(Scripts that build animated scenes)
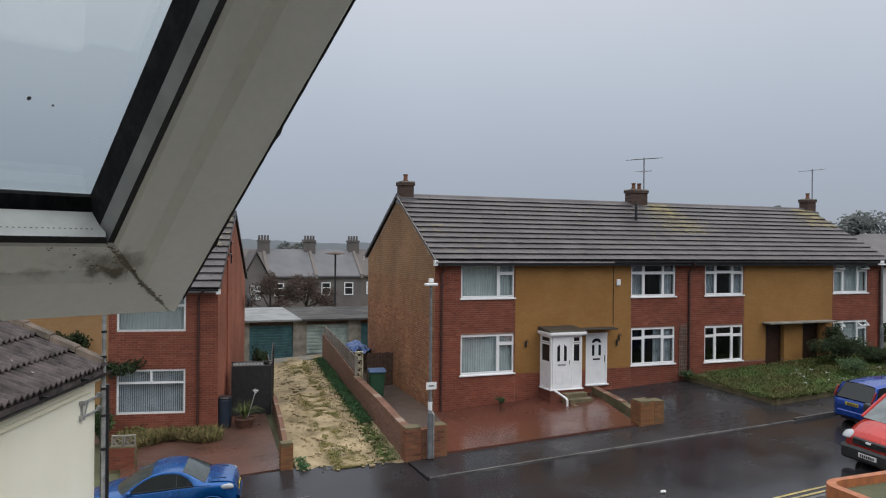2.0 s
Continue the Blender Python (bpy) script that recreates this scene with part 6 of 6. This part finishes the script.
def greenhouse(parent, base, roof, wb, wr, paint, pillars, glass=None, quarter=False):
    """Glass, roof and pillars of a cabin. base: (front x, front z, rear x, rear z); roof: (front x, rear x, z front, z mid, z rear)."""
    fx, fz, rx_, rz_ = base
    tx, ux, zf, zm, zr_ = roof
    mx = (tx + ux) / 2
    bm = bmesh.new()
    ring = [(tx, zf), (mx + (tx - mx) * 0.5, (zf + zm) / 2 + 0.015), (mx, zm), (mx + (ux - mx) * 0.5, (zr_ + zm) / 2 + 0.015), (ux, zr_)]
    rows = []
    for x, z in ring:
        rows.append([(x, wr * 1.03, z - 0.07), (x, wr, z - 0.02), (x, wr * 0.75, z + 0.015), (x, 0, z + 0.03), (x, -wr * 0.75, z + 0.015), (x, -wr, z - 0.02), (x, -wr * 1.03, z - 0.07)])
    loft(bm, rows)
    part("roof", bm, paint, parent, smooth=True)
    for nm, pts in (("windscreen", [(fx, wb * 0.93, fz), (fx + 0.06 * (1 if fx > rx_ else -1), 0, fz + 0.01), (fx, -wb * 0.93, fz)]), ("rear_window", [(rx_, wb * 0.93, rz_), (rx_ - 0.04 * (1 if fx > rx_ else -1), 0, rz_ + 0.01), (rx_, -wb * 0.93, rz_)])):
        top_x, top_z = (tx, zf) if nm == "windscreen" else (ux, zr_)
        bm = bmesh.new()
        lo = [bm.verts.new(p) for p in pts]
        hi = [bm.verts.new((top_x, yy, zz)) for yy, zz in ((wr * 0.97, top_z - 0.03), (0, top_z + 0.02), (-wr * 0.97, top_z - 0.03))]
        for i in range(2):
            bm.faces.new((lo[i], lo[i + 1], hi[i + 1], hi[i]))
        part(nm, bm, glass or m_car_glass, parent, "rain-wet glass, sky reflection painted pale" if glass else "dark rain-wet glass", smooth=True)
    for sgn in (1, -1):
        outline = [(fx, fz), (rx_, rz_)]
        outline += [(rx_ + (ux - rx_) * q, rz_ + (zr_ - 0.05 - rz_) * math.sin(q * math.pi / 2) ** 0.85) for q in (0.35, 0.7)] + [(ux, zr_ - 0.05), (mx + (ux - mx) * 0.5, (zr_ + zm) / 2 - 0.04), (mx, zm - 0.05), (mx + (tx - mx) * 0.5, (zf + zm) / 2 - 0.04), (tx, zf - 0.05)]
        outline += [(tx + (fx - tx) * q, zf - 0.05 + (fz - zf + 0.05) * q ** 1.15) for q in (0.35, 0.7)]
        bm = bmesh.new()
        vs = []
        for x, z in outline:
            k_ = min(1, max(0, (z - min(fz, rz_)) / (zm - 0.05 - min(fz, rz_))))
            vs.append(bm.verts.new((x, sgn * (wb * 0.955 + (wr * 1.01 - wb * 0.955) * k_), z)))
        bm.faces.new(vs)
        part("side_window", bm, m_car_glass, parent, "dark tinted glass")
        if quarter:
            def side_y(z):
                k_ = min(1, max(0, (z - min(fz, rz_)) / (zm - 0.05 - min(fz, rz_))))
                return sgn * (wb * 0.955 + (wr * 1.01 - wb * 0.955) * k_ + 0.012)
            bm = bmesh.new()
            tube(bm, [(x, side_y(z), z) for x, z in outline[1:] + outline[:1]], 0.032, 8)
            part("roof_rail", bm, paint, parent, smooth=True)
            bm = bmesh.new()
            pts = outline[1:5] + [(ux - 0.02, zr_ - 0.08), (ux - 0.17, zr_ - 0.20), (ux - 0.25, rz_ + 0.10), (ux - 0.24, rz_)]
            bm.faces.new([bm.verts.new((x, side_y(z), z)) for x, z in pts])
            part("quarter_panel", bm, paint, parent)
            bm = bmesh.new()
            tube(bm, [(rx_, side_y(rz_), rz_ - 0.01), (fx, side_y(fz), fz - 0.01)], 0.022, 6)
            part("waist_rail", bm, paint, parent, smooth=True)
        for px0, px1, w in pillars:
            bm = bmesh.new()
            tube(bm, [(px0, sgn * wb * 0.955, min(fz, rz_) if abs(px0 - fx) > 0.01 else fz), (px1, sgn * wr * 1.02, float(np.interp(px1, sorted((tx, ux)), (zf, zr_) if tx < ux else (zr_, zf))) - 0.04)], w, 6)
            part("pillar", bm, paint, parent)


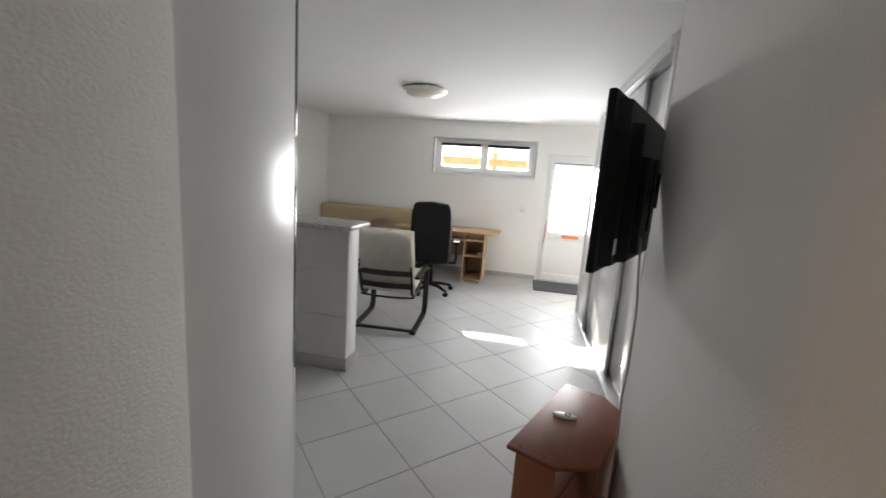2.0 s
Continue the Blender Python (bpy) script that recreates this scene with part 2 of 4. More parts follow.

■ **To be done**: Leave the images out and output the remaining material exactly as it stands.

■ **Complete answer**:
2.0 s
Continue the Blender Python (bpy) script that recreates this scene with part 6 of 6. This part finishes the script.
def greenhouse(parent, base, roof, wb, wr, paint, pillars, glass=None, quarter=False):
    """Glass, roof and pillars of a cabin. base: (front x, front z, rear x, rear z); roof: (front x, rear x, z front, z mid, z rear)."""
    fx, fz, rx_, rz_ = base
    tx, ux, zf, zm, zr_ = roof
    mx = (tx + ux) / 2
    bm = bmesh.new()
    ring = [(tx, zf), (mx + (tx - mx) * 0.5, (zf + zm) / 2 + 0.015), (mx, zm), (mx + (ux - mx) * 0.5, (zr_ + zm) / 2 + 0.015), (ux, zr_)]
    rows = []
    for x, z in ring:
        rows.append([(x, wr * 1.03, z - 0.07), (x, wr, z - 0.02), (x, wr * 0.75, z + 0.015), (x, 0, z + 0.03), (x, -wr * 0.75, z + 0.015), (x, -wr, z - 0.02), (x, -wr * 1.03, z - 0.07)])
    loft(bm, rows)
    part("roof", bm, paint, parent, smooth=True)
    for nm, pts in (("windscreen", [(fx, wb * 0.93, fz), (fx + 0.06 * (1 if fx > rx_ else -1), 0, fz + 0.01), (fx, -wb * 0.93, fz)]), ("rear_window", [(rx_, wb * 0.93, rz_), (rx_ - 0.04 * (1 if fx > rx_ else -1), 0, rz_ + 0.01), (rx_, -wb * 0.93, rz_)])):
        top_x, top_z = (tx, zf) if nm == "windscreen" else (ux, zr_)
        bm = bmesh.new()
        lo = [bm.verts.new(p) for p in pts]
        hi = [bm.verts.new((top_x, yy, zz)) for yy, zz in ((wr * 0.97, top_z - 0.03), (0, top_z + 0.02), (-wr * 0.97, top_z - 0.03))]
        for i in range(2):
            bm.faces.new((lo[i], lo[i + 1], hi[i + 1], hi[i]))
        part(nm, bm, glass or m_car_glass, parent, "rain-wet glass, sky reflection painted pale" if glass else "dark rain-wet glass", smooth=True)
    for sgn in (1, -1):
        outline = [(fx, fz), (rx_, rz_)]
        outline += [(rx_ + (ux - rx_) * q, rz_ + (zr_ - 0.05 - rz_) * math.sin(q * math.pi / 2) ** 0.85) for q in (0.35, 0.7)] + [(ux, zr_ - 0.05), (mx + (ux - mx) * 0.5, (zr_ + zm) / 2 - 0.04), (mx, zm - 0.05), (mx + (tx - mx) * 0.5, (zf + zm) / 2 - 0.04), (tx, zf - 0.05)]
        outline += [(tx + (fx - tx) * q, zf - 0.05 + (fz - zf + 0.05) * q ** 1.15) for q in (0.35, 0.7)]
        bm = bmesh.new()
        vs = []
        for x, z in outline:
            k_ = min(1, max(0, (z - min(fz, rz_)) / (zm - 0.05 - min(fz, rz_))))
            vs.append(bm.verts.new((x, sgn * (wb * 0.955 + (wr * 1.01 - wb * 0.955) * k_), z)))
        bm.faces.new(vs)
        part("side_window", bm, m_car_glass, parent, "dark tinted glass")
        if quarter:
            def side_y(z):
                k_ = min(1, max(0, (z - min(fz, rz_)) / (zm - 0.05 - min(fz, rz_))))
                return sgn * (wb * 0.955 + (wr * 1.01 - wb * 0.955) * k_ + 0.012)
            bm = bmesh.new()
            tube(bm, [(x, side_y(z), z) for x, z in outline[1:] + outline[:1]], 0.032, 8)
            part("roof_rail", bm, paint, parent, smooth=True)
            bm = bmesh.new()
            pts = outline[1:5] + [(ux - 0.02, zr_ - 0.08), (ux - 0.17, zr_ - 0.20), (ux - 0.25, rz_ + 0.10), (ux - 0.24, rz_)]
            bm.faces.new([bm.verts.new((x, side_y(z), z)) for x, z in pts])
            part("quarter_panel", bm, paint, parent)
            bm = bmesh.new()
            tube(bm, [(rx_, side_y(rz_), rz_ - 0.01), (fx, side_y(fz), fz - 0.01)], 0.022, 6)
            part("waist_rail", bm, paint, parent, smooth=True)
        for px0, px1, w in pillars:
            bm = bmesh.new()
            tube(bm, [(px0, sgn * wb * 0.955, min(fz, rz_) if abs(px0 - fx) > 0.01 else fz), (px1, sgn * wr * 1.02, float(np.interp(px1, sorted((tx, ux)), (zf, zr_) if tx < ux else (zr_, zf))) - 0.04)], w, 6)
            part("pillar", bm, paint, parent)


2.0 s
Continue the Blender Python (bpy) script that recreates this scene with part 2 of 4. More parts follow.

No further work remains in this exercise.